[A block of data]

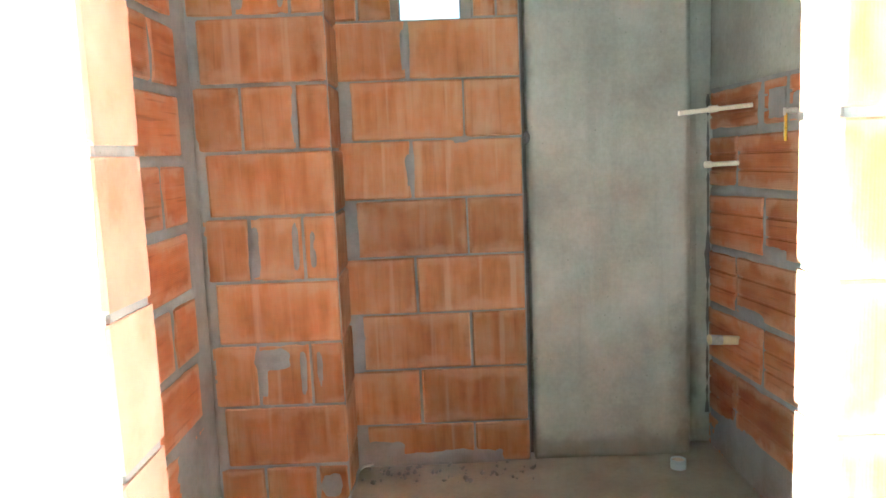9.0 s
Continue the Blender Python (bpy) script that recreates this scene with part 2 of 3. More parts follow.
def brick_mesh(w, h, depth, mat, grooves, variant):
    """A brick with worn rims; its front lies in y = 0 and its depth goes to +y."""
    w, h = round(w / 0.004) * 0.004, round(h / 0.004) * 0.004
    key = (round(w, 4), round(h, 4), depth, mat.name, grooves, variant)
    if key in BRICK_MESHES:
        return BRICK_MESHES[key]
    rnd = random.Random(str(key))
    c = 0.005
    prof = [(-h / 2, c), (-h / 2 + c, 0.0)]
    if grooves:
        for g in (-h / 6, h / 6):
            prof += [(g - 0.006, 0.0), (g - 0.003, 0.006), (g + 0.003, 0.006), (g + 0.006, 0.0)]
    prof += [(h / 2 - c, 0.0), (h / 2, c)]
    bm = bmesh.new()
    rows = []
    for z, y in prof:
        j = lambda a: rnd.uniform(-a, a)
        inner = c if abs(z) < h / 2 - 1e-4 else 0.006
        rows.append([bm.verts.new((x + j(0.0022), yy, z + j(0.0012))) for x, yy in ((-w / 2, y + c), (-w / 2 + inner, y), (w / 2 - inner, y), (w / 2, y + c))])
    for a, b in zip(rows, rows[1:]):
        for k in range(3):
            bm.faces.new((a[k], a[k + 1], b[k + 1], b[k]))
    back = [bm.verts.new((x, depth, z)) for x, z in ((-w / 2, -h / 2), (w / 2, -h / 2), (w / 2, h / 2), (-w / 2, h / 2))]
    bm.faces.new((back[3], back[2], back[1], back[0]))
    bm.faces.new([back[0], back[1]] + rows[0][::-1])
    bm.faces.new(rows[-1] + [back[2], back[3]])
    bm.faces.new([r[0] for r in rows] + [back[3], back[0]])
    bm.faces.new([back[1], back[2]] + [r[3] for r in rows[::-1]])
    bmesh.ops.recalc_face_normals(bm, faces=bm.faces[:])
    me = bpy.data.meshes.new("brick")
    bm.to_mesh(me)
    bm.free()
    me.materials.append(mat)
    BRICK_MESHES[key] = me
    return me


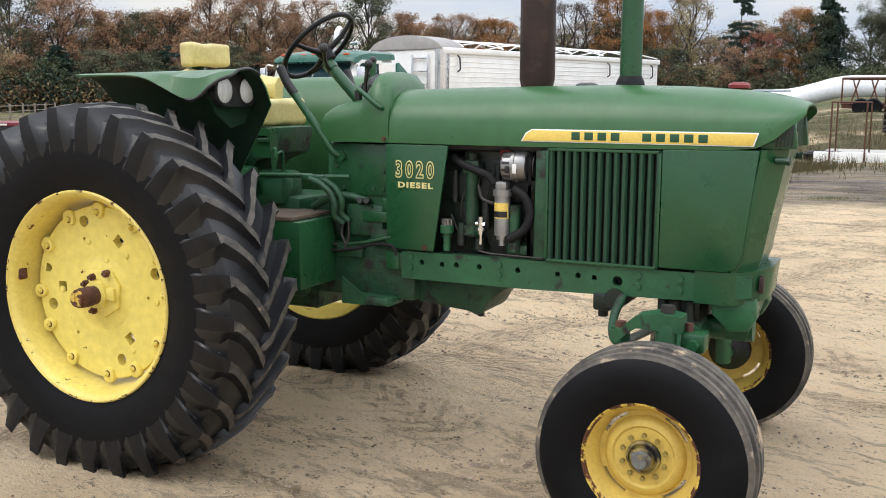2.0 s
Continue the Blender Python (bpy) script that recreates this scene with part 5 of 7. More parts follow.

— TASK STATEMENT —
Make an exact copy of the listing above. Do not include the pictures.

— SOLUTION TO THIS EXERCISE —
9.0 s
Continue the Blender Python (bpy) script that recreates this scene with part 2 of 3. More parts follow.
def brick_mesh(w, h, depth, mat, grooves, variant):
    """A brick with worn rims; its front lies in y = 0 and its depth goes to +y."""
    w, h = round(w / 0.004) * 0.004, round(h / 0.004) * 0.004
    key = (round(w, 4), round(h, 4), depth, mat.name, grooves, variant)
    if key in BRICK_MESHES:
        return BRICK_MESHES[key]
    rnd = random.Random(str(key))
    c = 0.005
    prof = [(-h / 2, c), (-h / 2 + c, 0.0)]
    if grooves:
        for g in (-h / 6, h / 6):
            prof += [(g - 0.006, 0.0), (g - 0.003, 0.006), (g + 0.003, 0.006), (g + 0.006, 0.0)]
    prof += [(h / 2 - c, 0.0), (h / 2, c)]
    bm = bmesh.new()
    rows = []
    for z, y in prof:
        j = lambda a: rnd.uniform(-a, a)
        inner = c if abs(z) < h / 2 - 1e-4 else 0.006
        rows.append([bm.verts.new((x + j(0.0022), yy, z + j(0.0012))) for x, yy in ((-w / 2, y + c), (-w / 2 + inner, y), (w / 2 - inner, y), (w / 2, y + c))])
    for a, b in zip(rows, rows[1:]):
        for k in range(3):
            bm.faces.new((a[k], a[k + 1], b[k + 1], b[k]))
    back = [bm.verts.new((x, depth, z)) for x, z in ((-w / 2, -h / 2), (w / 2, -h / 2), (w / 2, h / 2), (-w / 2, h / 2))]
    bm.faces.new((back[3], back[2], back[1], back[0]))
    bm.faces.new([back[0], back[1]] + rows[0][::-1])
    bm.faces.new(rows[-1] + [back[2], back[3]])
    bm.faces.new([r[0] for r in rows] + [back[3], back[0]])
    bm.faces.new([back[1], back[2]] + [r[3] for r in rows[::-1]])
    bmesh.ops.recalc_face_normals(bm, faces=bm.faces[:])
    me = bpy.data.meshes.new("brick")
    bm.to_mesh(me)
    bm.free()
    me.materials.append(mat)
    BRICK_MESHES[key] = me
    return me


2.0 s
Continue the Blender Python (bpy) script that recreates this scene with part 5 of 7. More parts follow.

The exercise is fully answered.